Les deux stèles dévoilées à Sarcelles et Saint-Denis ne révèlent qu'une infime partie du travail sur la généalogie effectué depuis plusieurs années par le CM 98 et dont une partie est accessible sur le site anchoukaj.org.  Le comité a déjà retracé le parcours de  80% des quelques 157 000 esclaves martiniquais et guadeloupéens qui se sont vu attribuer un nom après l'abolition de l'esclavage.

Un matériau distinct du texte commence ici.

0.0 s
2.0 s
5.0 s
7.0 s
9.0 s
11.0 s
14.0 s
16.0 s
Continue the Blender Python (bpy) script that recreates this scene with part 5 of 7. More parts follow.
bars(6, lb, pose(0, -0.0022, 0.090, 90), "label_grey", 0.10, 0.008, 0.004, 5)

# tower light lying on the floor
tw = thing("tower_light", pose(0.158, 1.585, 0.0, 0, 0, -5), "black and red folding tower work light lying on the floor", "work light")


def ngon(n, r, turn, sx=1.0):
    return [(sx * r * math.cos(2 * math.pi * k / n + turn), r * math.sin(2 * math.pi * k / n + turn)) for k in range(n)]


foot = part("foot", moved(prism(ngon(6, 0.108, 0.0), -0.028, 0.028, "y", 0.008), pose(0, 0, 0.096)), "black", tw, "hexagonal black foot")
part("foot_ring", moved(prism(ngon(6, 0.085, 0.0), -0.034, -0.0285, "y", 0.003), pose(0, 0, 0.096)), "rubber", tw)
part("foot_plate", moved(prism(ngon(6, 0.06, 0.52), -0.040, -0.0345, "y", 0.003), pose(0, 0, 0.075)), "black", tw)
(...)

Le maire de Sarcelles François Puponni vérifie les installations avant de prendre la parole
Le maire de Sarcelles François Puponni dévoile la stèle devant plusieurs centaines de personnes.
La stèle réalisée par Jean-Claude Nassot avec les 213 noms d'esclaves gravés dans le marbre.
Les noms d'esclaves et leur matricules sont gravés sur la stèle
Serge Romana, président du CM98, et François Puponni, maire de Sarcelles, admirent l'oeuvre de Jean-Claude Nassot.
Environ 400 personnes, dont beaucoup d'enfants scolarisés dans des écoles de Sarcelles, ont assisté à la cérémonie.
Sophie Elizeon, déléguée interministérielle à l'égalité des chances des Français d'Outre-mer assistait à la cérémonie.
Camille Celcal, qui pose aux cotés de son épouse, a retrouvé le nom de ses ancêtres esclaves gravé sur la stèle.
Avec l'aide du CM98, Marie-Andrée Richol a retrouvé son ancêtre Véronique Richol, née esclave et mère de trois enfants partis en marronage.